— WORK TO BE COMPLETED —
Set all the material down again unchanged, without the pictures.

— INFORMATION SHOWN —
• • • •
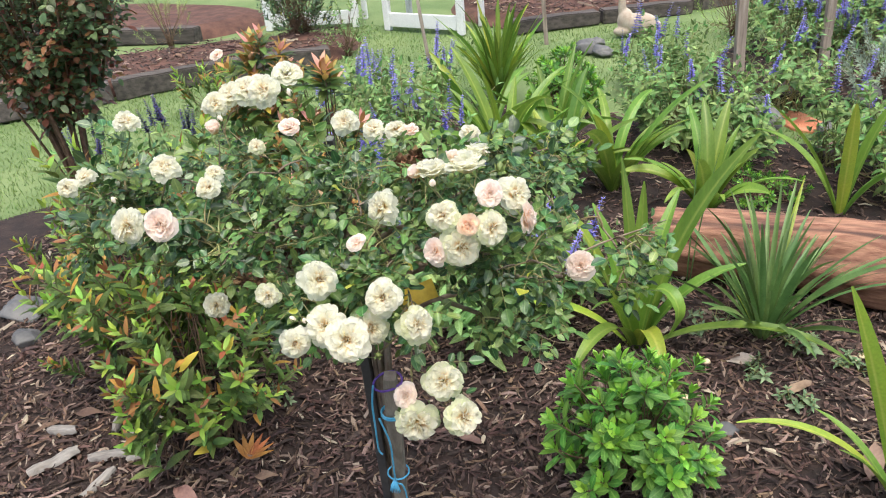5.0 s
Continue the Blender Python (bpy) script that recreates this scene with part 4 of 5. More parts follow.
def dome_shrub(at, radius, height, n, kinds, stem_mat, label, name, category, seed, front=(0, 0, 1.5), limit=0, low=0.1, base_r=0.03, scale=(0.8, 1.25), upright=0.6, group="", top_only=False):
    """A shrub of shoots that fan from its foot to an uneven dome. Up to limit leaves nearest the front point are single parts; the others are joined."""
    r = random.Random(seed)
    ob = thing(name, (*at, 0.0), label, category, group)
    items, stems = [], Shape()
    for i in range(n):
        a, e = r.random() * 6.283, math.asin(rand_in(r, low, 1.0))
        k = rand_in(r, 0.72, 1.06) if i % 4 else rand_in(r, 0.4, 0.7)
        k *= 1 + 0.16 * noise.noise(Vector((math.cos(a) * 2, math.sin(a) * 2, e * 3 + seed)))
        k = k if not top_only else 0.6 + 0.4 * k
        tip = Vector((math.cos(a) * math.cos(e) * radius * k, math.sin(a) * math.cos(e) * radius * k, math.sin(e) * height * k + 0.02))
        root = Vector((rand_in(r, -1, 1) * base_r, rand_in(r, -1, 1) * base_r, -0.02))
        d = (Vector((tip.x, tip.y, 0)) / radius + Vector((0, 0, upright)) + noise.noise_vector(tip * 40) * 0.3).normalized()
        pts = bezier(root, root + Vector((tip.x * 0.15, tip.y * 0.15, height * 0.3)), tip - d * radius * 0.4, tip, 5)
        stems.tube(pts, [0.004, 0.0035, 0.003, 0.0026, 0.0022, 0.0018], 4)
        q = d.to_track_quat("Z", "Y").to_matrix().to_4x4() @ Matrix.Rotation(r.random() * 6.28, 4, "Z")
        sh, me = kinds[r.randrange(len(kinds))]
        items.append((sh, me, Matrix.Translation(tip) @ q @ Matrix.Scale(rand_in(r, *scale), 4)))
    fr = Vector(front) - Vector((*at, 0))
    items.sort(key=lambda it: (it[2].translation - fr).length)
    mats = list(kinds[0][1].materials)
    rest, made, cache = Shape(), 0, {}
    for sh, me, m in items:
        if made < limit and sh.leaves:
            for k, lm, slot in sh.leaves:
                key = (id(sh.pool), k, slot)
                if key not in cache:
                    cache[key] = sh.pool[k].mesh("leaf", mats[slot])
                piece("leaf", cache[key], ob, m @ lm)
                made += 1
            stems.tube([m @ Vector((0, 0, -0.03)), m @ Vector((0, 0, 0.0)), m @ Vector((0, 0, 0.01))], [0.002, 0.0018, 0.0014], 4)
        else:
            rest.add(sh, m)
    tagged(piece("stem_mass", stems.mesh("stem_mass", stem_mat), ob), kind="stuff")
    if rest.f:
        tagged(piece("foliage", rest.mesh("foliage", *mats), ob), kind="stuff")
    return ob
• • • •
— COMPLETED TASK —
5.0 s
Continue the Blender Python (bpy) script that recreates this scene with part 4 of 5. More parts follow.
def dome_shrub(at, radius, height, n, kinds, stem_mat, label, name, category, seed, front=(0, 0, 1.5), limit=0, low=0.1, base_r=0.03, scale=(0.8, 1.25), upright=0.6, group="", top_only=False):
    """A shrub of shoots that fan from its foot to an uneven dome. Up to limit leaves nearest the front point are single parts; the others are joined."""
    r = random.Random(seed)
    ob = thing(name, (*at, 0.0), label, category, group)
    items, stems = [], Shape()
    for i in range(n):
        a, e = r.random() * 6.283, math.asin(rand_in(r, low, 1.0))
        k = rand_in(r, 0.72, 1.06) if i % 4 else rand_in(r, 0.4, 0.7)
        k *= 1 + 0.16 * noise.noise(Vector((math.cos(a) * 2, math.sin(a) * 2, e * 3 + seed)))
        k = k if not top_only else 0.6 + 0.4 * k
        tip = Vector((math.cos(a) * math.cos(e) * radius * k, math.sin(a) * math.cos(e) * radius * k, math.sin(e) * height * k + 0.02))
        root = Vector((rand_in(r, -1, 1) * base_r, rand_in(r, -1, 1) * base_r, -0.02))
        d = (Vector((tip.x, tip.y, 0)) / radius + Vector((0, 0, upright)) + noise.noise_vector(tip * 40) * 0.3).normalized()
        pts = bezier(root, root + Vector((tip.x * 0.15, tip.y * 0.15, height * 0.3)), tip - d * radius * 0.4, tip, 5)
        stems.tube(pts, [0.004, 0.0035, 0.003, 0.0026, 0.0022, 0.0018], 4)
        q = d.to_track_quat("Z", "Y").to_matrix().to_4x4() @ Matrix.Rotation(r.random() * 6.28, 4, "Z")
        sh, me = kinds[r.randrange(len(kinds))]
        items.append((sh, me, Matrix.Translation(tip) @ q @ Matrix.Scale(rand_in(r, *scale), 4)))
    fr = Vector(front) - Vector((*at, 0))
    items.sort(key=lambda it: (it[2].translation - fr).length)
    mats = list(kinds[0][1].materials)
    rest, made, cache = Shape(), 0, {}
    for sh, me, m in items:
        if made < limit and sh.leaves:
            for k, lm, slot in sh.leaves:
                key = (id(sh.pool), k, slot)
                if key not in cache:
                    cache[key] = sh.pool[k].mesh("leaf", mats[slot])
                piece("leaf", cache[key], ob, m @ lm)
                made += 1
            stems.tube([m @ Vector((0, 0, -0.03)), m @ Vector((0, 0, 0.0)), m @ Vector((0, 0, 0.01))], [0.002, 0.0018, 0.0014], 4)
        else:
            rest.add(sh, m)
    tagged(piece("stem_mass", stems.mesh("stem_mass", stem_mat), ob), kind="stuff")
    if rest.f:
        tagged(piece("foliage", rest.mesh("foliage", *mats), ob), kind="stuff")
    return ob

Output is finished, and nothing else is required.